I would argue that breaking up with your girl or boyfriend is actually less of an issue relative to the close friend you once thought would always be there for you. Aggregating the stories I have heard and experience over the past few years, I can share some thoughts on how to maximize your time spent with great friends while downgrading the fading ones.

The Solution Comes Down to Being a Credit Agency

The job of a credit agency is to assign values to financial products for potential investors.

Credit agencies can “downgrade or upgrade” an institution’s fiscal standing due to a whole host of complex reasons determined by fancy algorithms. An upgrade means Investors should consider buying, while a downgrade indicates it may be time to look elsewhere for profits.

Young professionals must act like credit agencies to assess the value of their friendships.  You don’t need statistical modeling to properly determine what friendships to upgrade or downgrade. You just need common sense based on a basic cost benefit analysis.  I understand that this approach may sound very cold and heartless. However, I can assure you that once you have gone through the process you will have never felt this warm and alive.

The Cost Benefit Analysis

1.    Write down the positives and negatives of having this particular friendship. Be Honest.

2.   Take a step back and just let all those emotions and thoughts sink in.

3.   You can try to save it by investing more time, or you can downgrade it.

4.   Repeat the above steps for all your major friends.

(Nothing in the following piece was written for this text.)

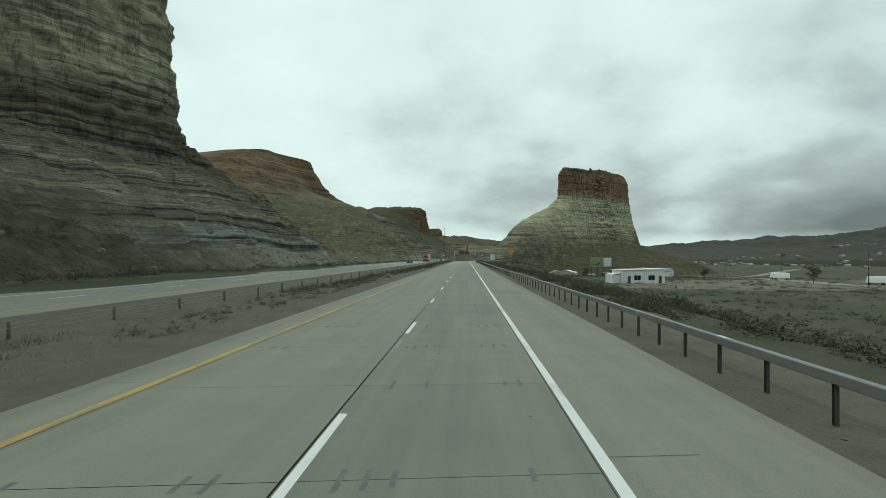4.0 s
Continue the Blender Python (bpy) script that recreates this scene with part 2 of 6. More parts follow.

Don’t be shocked to see some close friends failing the CBA (meaning they have more negatives impacts on you than positive). It is time to be brave and downgrade them. Here is a ranking scheme you can use with a “close friend” being the highest quality and the “stranger” being the very lowest (basically you’re not friends any more).

Ranks

1.    Close Friend

2.   Friend

3.   Close Acquaintance

4.   Acquaintance

5.    Stranger

I am giving you the basic tools needed to better assess your friendships. It is impossible for me to tell you in detail what signs indicate a need for a downgrade. However, once you realize that certain friendships need to be downgraded, you can better allocate your resources to real friendships.  You are a busy young professional that is trying to figure out your career and personal life. You don’t have enough emotional energy nor time to waste. For example, most of you that are reading this article may be spending a lot of time on a level 4, while ignoring a level 2. Wake up to reality and aggressively chop out the ones who just don’t add value to your life.

How to Downgrade?

The answer to this question depends on numerous variables that can be discussed for decades. To keep things simple, reduce the amount of time spent with them to a point where no communication is evident. Depressing? Yes. Necessary? YES.

Avoid the Sunk Cost

A sunk cost is when a person throws a lot of effort behind something he is trying to save that has zero chance of being saved. He is throwing good resources (time, money etc…) after a dud.

If you can feel a friendship slipping away, it is fine to throw more time in an attempt to save your level 1 plummeting to a level 5. However, if there is no reciprocal effort being shown to save the friendship, you must downgrade it.  Otherwise you face losing your level 1 friends as you fail to invest your finite resources into them. Once you give up on the friendship you can spend more time with your real friends to better learn and personally develop.

If you are struggling to cut that once glorious friend, congratulations, you are human. However as Dr. Seuss once said “Don’t cry because it is over,  smile because it happened”. Breaking up with a friend takes a horrendous toll on your mind.  Yet, overtime, you will feel much better when you begin to upgrade your true friends and spend more time with the ones that love you.

The emotions needed to downgrade your friends are not so cold and heartless after all eh?

It is all about better allocating your resources to the ones that make an equal effort to keep the friendship alive. This type of analysis can apply to all levels of your life from girl friend to friends.

To wrap it all up, credit agencies did not do the best job in properly valuing financial products. This was one of the factors that lead to the chaotic financial crisis that the world is still paining from. Point being; avoid a friendship crisis by taking the time to properly assessing the value of your friends and downgrading when necessary.